● Requirement
With the images removed, repeat the data below exactly.
···
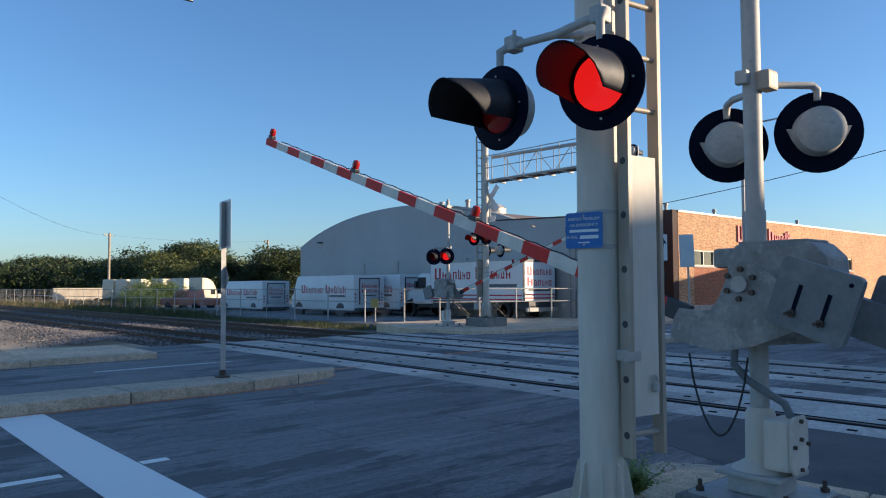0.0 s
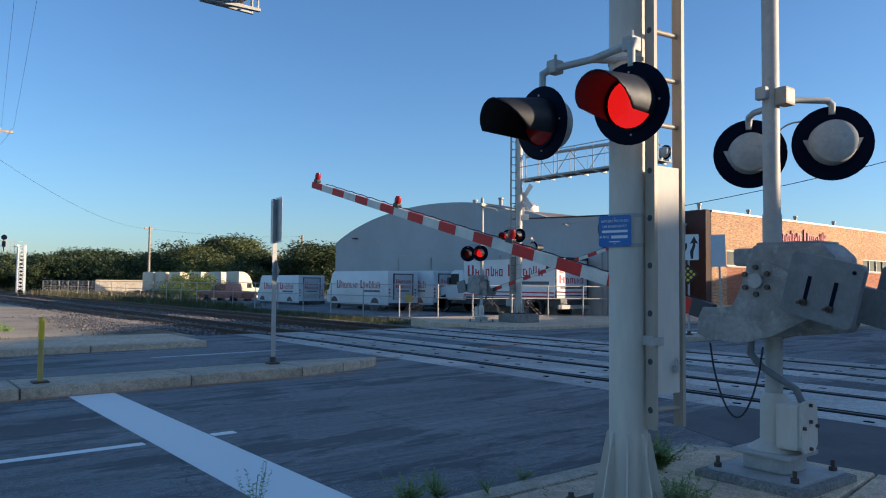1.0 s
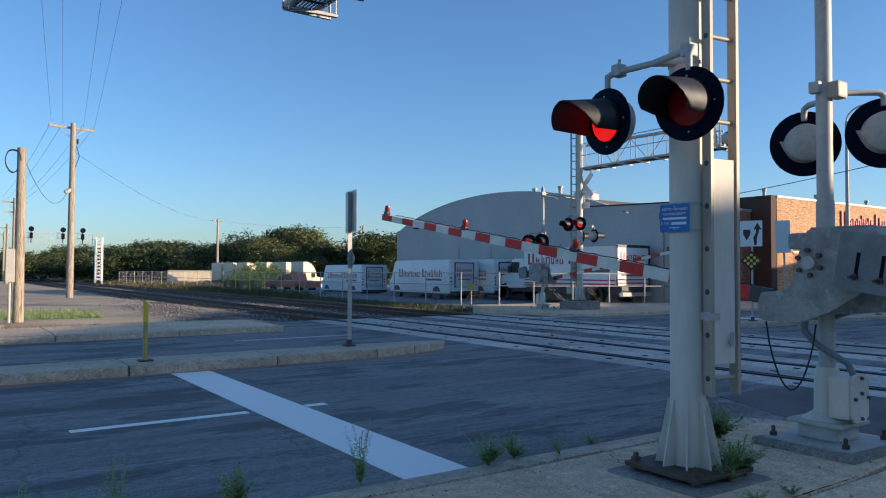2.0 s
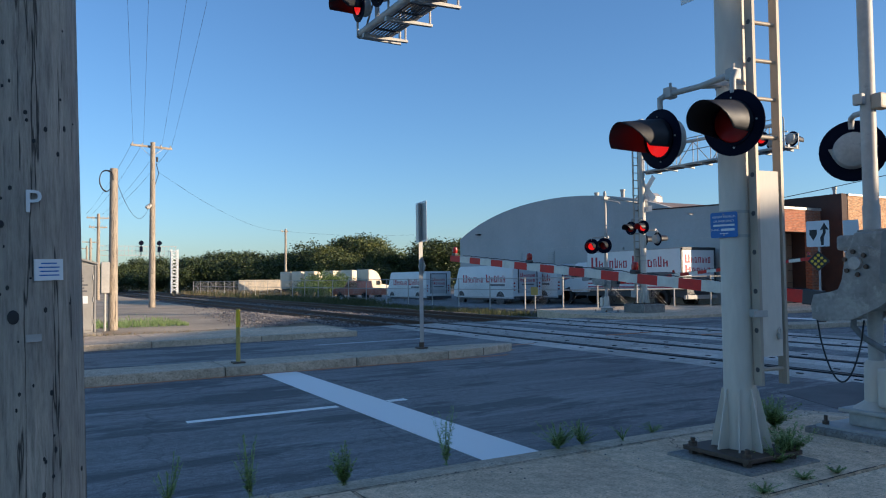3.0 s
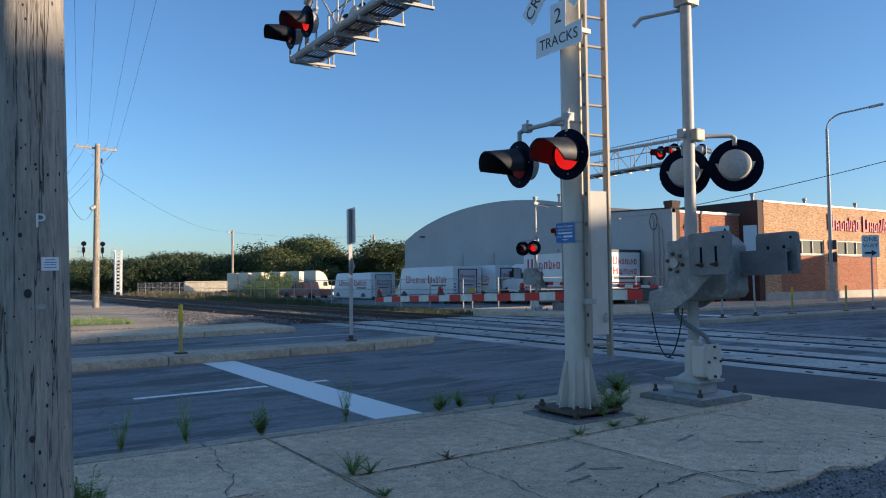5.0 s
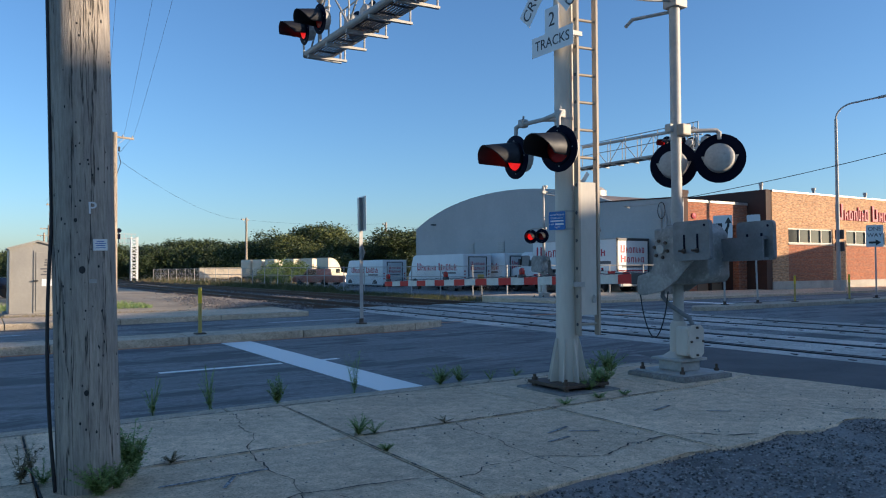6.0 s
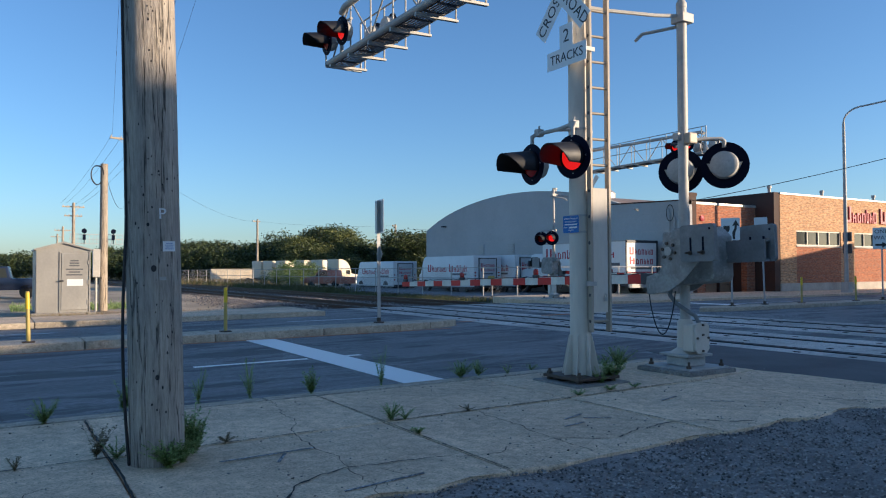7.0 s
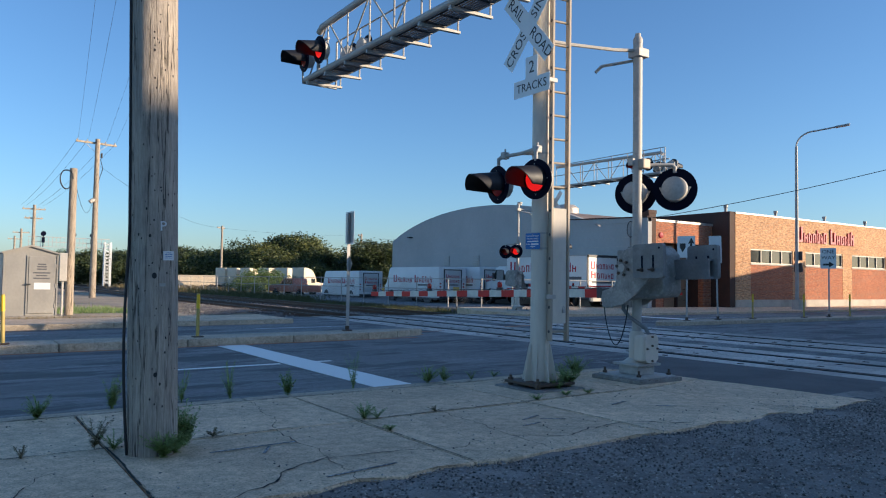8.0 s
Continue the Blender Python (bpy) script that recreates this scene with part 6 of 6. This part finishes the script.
site = NEAR
wz = WALK_Z
for k, (x, y, h, sp, n, dry) in enumerate((
        (-1.24, 1.36, 0.38, 0.14, 16, 0), (-1.47, 1.0, 0.2, 0.2, 60, 0), (-1.36, 1.1, 0.18, 0.18, 44, 0), (-1.24, 1.3, 0.3, 0.14, 24, 0), (-1.86, 1.55, 0.26, 0.16, 10, 1), (-1.74, 1.42, 0.16, 0.14, 12, 0),
        (0.5, 1.55, 0.16, 0.16, 26, 0), (0.62, 1.5, 0.1, 0.1, 12, 0), (-2.1, 3.1, 0.22, 0.2, 26, 0), (-1.42, 3.3, 0.34, 0.13, 14, 0), (-0.74, 3.3, 0.38, 0.12, 13, 0), (-0.22, 3.3, 0.44, 0.12, 13, 0), (0.42, 3.22, 0.3, 0.14, 16, 0), (1.3, 3.32, 0.46, 0.11, 11, 0),
        (2.35, 3.28, 0.24, 0.26, 30, 0), (2.62, 3.3, 0.2, 0.18, 20, 0), (3.45, 3.3, 0.1, 0.14, 14, 0), (3.62, 2.02, 0.3, 0.24, 40, 0), (3.4, 1.97, 0.2, 0.18, 26, 0), (3.78, 2.2, 0.22, 0.2, 24, 0), (4.55, 2.85, 0.3, 0.26, 40, 0), (4.4, 2.95, 0.18, 0.15, 16, 0), (3.0, 3.2, 0.14, 0.12, 10, 0),
        (0.44, 0.95, 0.06, 0.08, 14, 0), (-0.95, 1.5, 0.07, 0.09, 14, 1), (-2.36, 1.46, 0.12, 0.05, 8, 1), (-2.6, 1.44, 0.1, 0.1, 14, 0), (2.7, 1.56, 0.06, 0.12, 18, 0), (3.2, 1.62, 0.06, 0.12, 18, 0), (3.55, 1.6, 0.05, 0.08, 14, 0), (1.3, 1.52, 0.05, 0.1, 12, 1), (-3.4, 3.2, 0.25, 0.15, 14, 0), (-3.0, 1.3, 0.2, 0.15, 14, 0))):
    weed(x, y, wz, h, sp, n, 100 + k, "green leafy weed growing from a pavement joint" if not dry else "dry brown weed in a pavement joint", bool(dry))


def motions():
    """The gate arms come down; the lamps flash in turn as each roundel turns its lit side out."""
    for arm, base in ((near_arm, Vector((-0.17, HUB_Y - GY, HUB_Z))), (far_arm, Vector((-0.17, HUB_Y - GY, HUB_Z)))):
        walk(arm, [(t, Matrix.Translation(base) @ pose(0, 0, 0, a, 0, 0)) for t, a in ARM_ROWS])
    changes = [0.05 + 0.7 * k for k in range(12)]
    for lenses, lit in ((LEFT_LENSES, False), (RIGHT_LENSES, True)):
        rows, angle, on = [(0.0, 0 if lit else 180)], 0 if lit else 180, lit
        for t in changes:
            for k in range(4):
                if k:
                    angle += 60
                if t - 0.05 + k / 30 > rows[-1][0] + 0.02:
                    rows.append((t - 0.05 + k / 30, angle))
                else:
                    rows[-1] = (rows[-1][0], angle)
        rows.append((8.0, angle)) if rows[-1][0] < 7.95 else None
        for lens in lenses:
            walk(lens, [(t, pose(0, 0, 0.002, 0, a, 0)) for t, a in rows if t <= 8.0])


motions()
···
● Result of the task
0.0 s
1.0 s
2.0 s
3.0 s
5.0 s
6.0 s
7.0 s
8.0 s
Continue the Blender Python (bpy) script that recreates this scene with part 6 of 6. This part finishes the script.
site = NEAR
wz = WALK_Z
for k, (x, y, h, sp, n, dry) in enumerate((
        (-1.24, 1.36, 0.38, 0.14, 16, 0), (-1.47, 1.0, 0.2, 0.2, 60, 0), (-1.36, 1.1, 0.18, 0.18, 44, 0), (-1.24, 1.3, 0.3, 0.14, 24, 0), (-1.86, 1.55, 0.26, 0.16, 10, 1), (-1.74, 1.42, 0.16, 0.14, 12, 0),
        (0.5, 1.55, 0.16, 0.16, 26, 0), (0.62, 1.5, 0.1, 0.1, 12, 0), (-2.1, 3.1, 0.22, 0.2, 26, 0), (-1.42, 3.3, 0.34, 0.13, 14, 0), (-0.74, 3.3, 0.38, 0.12, 13, 0), (-0.22, 3.3, 0.44, 0.12, 13, 0), (0.42, 3.22, 0.3, 0.14, 16, 0), (1.3, 3.32, 0.46, 0.11, 11, 0),
        (2.35, 3.28, 0.24, 0.26, 30, 0), (2.62, 3.3, 0.2, 0.18, 20, 0), (3.45, 3.3, 0.1, 0.14, 14, 0), (3.62, 2.02, 0.3, 0.24, 40, 0), (3.4, 1.97, 0.2, 0.18, 26, 0), (3.78, 2.2, 0.22, 0.2, 24, 0), (4.55, 2.85, 0.3, 0.26, 40, 0), (4.4, 2.95, 0.18, 0.15, 16, 0), (3.0, 3.2, 0.14, 0.12, 10, 0),
        (0.44, 0.95, 0.06, 0.08, 14, 0), (-0.95, 1.5, 0.07, 0.09, 14, 1), (-2.36, 1.46, 0.12, 0.05, 8, 1), (-2.6, 1.44, 0.1, 0.1, 14, 0), (2.7, 1.56, 0.06, 0.12, 18, 0), (3.2, 1.62, 0.06, 0.12, 18, 0), (3.55, 1.6, 0.05, 0.08, 14, 0), (1.3, 1.52, 0.05, 0.1, 12, 1), (-3.4, 3.2, 0.25, 0.15, 14, 0), (-3.0, 1.3, 0.2, 0.15, 14, 0))):
    weed(x, y, wz, h, sp, n, 100 + k, "green leafy weed growing from a pavement joint" if not dry else "dry brown weed in a pavement joint", bool(dry))


def motions():
    """The gate arms come down; the lamps flash in turn as each roundel turns its lit side out."""
    for arm, base in ((near_arm, Vector((-0.17, HUB_Y - GY, HUB_Z))), (far_arm, Vector((-0.17, HUB_Y - GY, HUB_Z)))):
        walk(arm, [(t, Matrix.Translation(base) @ pose(0, 0, 0, a, 0, 0)) for t, a in ARM_ROWS])
    changes = [0.05 + 0.7 * k for k in range(12)]
    for lenses, lit in ((LEFT_LENSES, False), (RIGHT_LENSES, True)):
        rows, angle, on = [(0.0, 0 if lit else 180)], 0 if lit else 180, lit
        for t in changes:
            for k in range(4):
                if k:
                    angle += 60
                if t - 0.05 + k / 30 > rows[-1][0] + 0.02:
                    rows.append((t - 0.05 + k / 30, angle))
                else:
                    rows[-1] = (rows[-1][0], angle)
        rows.append((8.0, angle)) if rows[-1][0] < 7.95 else None
        for lens in lenses:
            walk(lens, [(t, pose(0, 0, 0.002, 0, a, 0)) for t, a in rows if t <= 8.0])


motions()